For exactly 30 years, Spielkiste in the small market village of Kaufering located on the outskirts of Munich's affluent suburbs has been somewhat of an institution. "We had planned some big-time celebrations with festivities and many other campaigns throughout the year", the business owner Michael Rietig says. Corona thwarted those plans. "We will postpone this until next year. We are pleased to have survived – that is in itself already the best anniversary gift we could have in a year dominated by corona."
Despite many challenges, Spielkiste not only welcomes customers at its shops, it has also become a fixed element of this small community's commercial life – a fact that is owed to the family-run toy shop and especially the flexibility of its owners. Founded in 1990 by his wife, Heike, as a small family business in an annex to their home – "practically a doll's house", Rietig says – the shop moved to a larger space a few years later, only to go through a further two expansion phases in the years that followed. Some two and a half years ago, Spielkiste took over the local bookstore which was threatened with closure and integrated a large share of its product assortment into its own premises. "And yet we have again outgrown the scope of what we intend to offer our customers", Rietig adds.
While many brick-and-mortar toy shops in the district of Landsberg focus on individual, ideally high-margin product ranges, the Kaufering family business has chosen an alternative path and instead caters for the needs of a range of different target groups: families with children up to the age of 12, grown-ups that love to play, and kids, youngsters and adults who love to read. "It is our mission to fulfil just about every wish our customers have", Rietig says. "That is why we stock school articles as well as the most common toy ranges, have a large selection of board games, but also many children's books and books for young people, and a large selection of fiction, from regional novels to suspenseful thrillers. And what we don't have in stock we will order."

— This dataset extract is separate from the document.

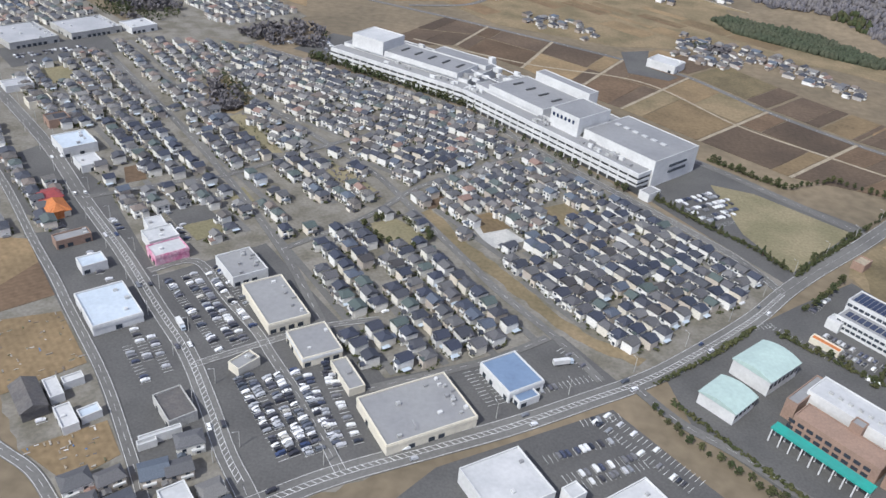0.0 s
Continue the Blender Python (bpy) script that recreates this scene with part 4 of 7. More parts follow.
shop("blue_store_porch", 219, 341, 12, 7, 3.6, 36, "white", "blue", "low blue-roofed porch of a shop", plant_n=0, seed=8)
shop("warehouse", 210, 282, 30, 28, 8, 34, "white", "roofwhite", "white warehouse with a pale flat roof", "warehouse", plant_n=2, seed=9)
shop("warehouse", 264, 274, 32, 24, 7.5, 38, "white", "roofwhite", "low white warehouse with a pale roof", "warehouse", plant_n=2, seed=10)
shop("warehouse_office", 238, 281, 8, 7, 8, 38, "white", "roofwhite", "small white block beside a warehouse", "office", plant_n=0, seed=11)
shop("shop", -1, 443, 18, 15, 6, 41, "white", "roofwhite", "white roadside shop with pale roof", plant_n=2, seed=12)
shop("pink_shop", 9, 429, 20, 14, 6, 43, "pink", "roofwhite", "pink roadside shop with a pale roof", plant_n=1, seed=13, ribbon="pink")
shop("shop", -9, 455, 11, 13, 6, 38, "white", "roofwhite", "small white roadside shop", plant_n=1, seed=14)
shop("shop", -50, 432, 20, 9, 5, 44, "brick", "roofgrey", "long low shop with a grey roof", plant_n=2, seed=15)
shop("shop", -27, 409, 14, 11, 5, 43, "white", "rooflight", "small shop with a pale roof", plant_n=0, seed=16)
shop("shop", -108, 553, 24, 26, 7, 45, "white", "rooflight", "white shop with a pale roof", plant_n=4, seed=17)
shop("shop", -86, 528, 15, 18, 5, 45, "white", "roofwhite", "small white shop beside the road", plant_n=1, seed=18)
M["roofpale"] = mat("pale_grey_sheet_roof", (.40, .40, .41), (.34, .345, .355), scale=.06, fine=.5, rough=.6, spread=.12)
shop("big_store", -268, 771, 46, 56, 6, 52, "concrete", "roofpale", "large store with a wide pale grey roof", plant_n=16, seed=19)
shop("big_store", -226, 816, 52, 46, 6, 52, "concrete", "roofpale", "large store with a wide pale grey roof", plant_n=12, seed=20)
shop("store", -181, 837, 28, 26, 6, 52, "white", "roofwhite", "white store with a pale roof", plant_n=2, seed=21)
shop("shop", -205, 650, 22, 16, 5, 45, "white", "roofpale", "low white roadside shop with a pale roof", plant_n=2, seed=35)
shop("shop", -172, 622, 18, 14, 5, 45, "cream", "brownroof", "low brown-roofed roadside shop", plant_n=1, seed=36)
shop("shop", -140, 590, 16, 14, 6, 45, "brick", "brownroof", "dark flat-roofed roadside shop", plant_n=1, seed=37)
shop("depot_hall", -290, 1100, 90, 46, 8, -40, "white", "rooflight", "row of pale industrial roofs", "factory", plant_n=6, seed=22)
shop("restaurant", 81, 341, 13, 8, 4.5, 55, "cream", "roofgrey", "small cream restaurant in a car park", "restaurant", plant_n=3, seed=23)
shop("workshop", 60, 306, 13, 20, 5, 42, "concrete", "brownroof", "brown-grey flat-roofed workshop beside shops", "workshop", plant_n=0, seed=24)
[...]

A lone online fighter since 2012
Customers also have the option to order – at Spielkiste's own online shop. The team has been selling its complete product range at german-toys.com since 2012. The e-commerce department is headed by Rietig's youngest son. Online shop system, online marketing, data maintenance, pricing, shipping from their own warehouse, customer service – Spielkiste does everything itself. "That’s quite an effort", Rietig admits. "And you don't just build such an online business overnight. We have been doing this for 8 years now and are still learning."
But the effort is truly worthwhile. Online sales have risen continuously over the past years. The Rietigs generate around 50 % of their total sales with their own online shop by now. And this despite the fact that german-toys.com prices are usually higher than that of the big-time online market players, Amazon and mytoys. "We don't do price dumping", Rietig says. "Our prices remain close to the recommended retail price. This unhealthy price battle which is so common in e-commerce, we don't adhere to that. Margins for toys are already tight enough as they are." Which is why Spielkiste does not sell its merchandise via online marketplaces. Rietig dismisses Amazon for ethical reasons – "there is no need to further support such a tremendous power in the market", says the entrepreneur – and being present on other predominantly price-centric marketplaces simply makes very little sense at the moment, so Rietig. "They only take away from what is already a small margin and on top of that, limit our contact with our customers."
Consistent customer orientation
Yet it is this very direct contact with his shoppers that the retailer considers his secret ingredient – even when it comes to e-commerce. "Our online shoppers receive equally solid and extensive advice as our in-shop customers do", Rietig adds. "Our online shop clearly benefits from our expertise that we gain from our brick-and-mortar outlet." Online staff advise customers by e-mail and on the phone; collections or product demonstrations can be arranged at the shop any time. That is also where customers can naturally have their online orders gift-wrapped – free of charge.
A further key to successful e-tailing: focusing on interesting products, as well as the latest hype articles. Spielkiste is a mid-sized retail space which offers the largest selection of Tonies in the district of Landsberg. "If you want to establish such a sales space in what is a purely brick-and-mortar shop to make sure that it pays off, you will need a long breath and patience", says Rietig with a look at his prominently placed Tonies sales wall. "In our case, our store benefited from our online shop: Tonies started out really well and fast online which is why we could wait at the shop until the audio concept had become an item amongst our local shoppers."
On the other hand, the Spielkiste team utilises the established online shop time and again to publicise on-location events, such as school satchel parties in January, or the monthly games nights for adults. These evenings are predominantly attended by regional regulars – but there are always newcomers.
Generally speaking, connecting these channels manually so to speak works very well at Spielkiste. But Rietig still has a few wishes open. Improved product data from the makers for example – that would reduce the effort for the online shop. "And an employee and a trainee would also be appreciated", Rietig adds. He has been looking for months now, but the affluent district of Landsberg has almost no unemployment and good staff are hard to come by. That is also why in the year of corona – of all years – a major investment is imminent: A modern ERP system is to be installed which further automates online shop processes and better ties in the store’s stocks. "That is quite an investment for a shop our size", says the retailer. "But if you don't go with the times, you will go in time."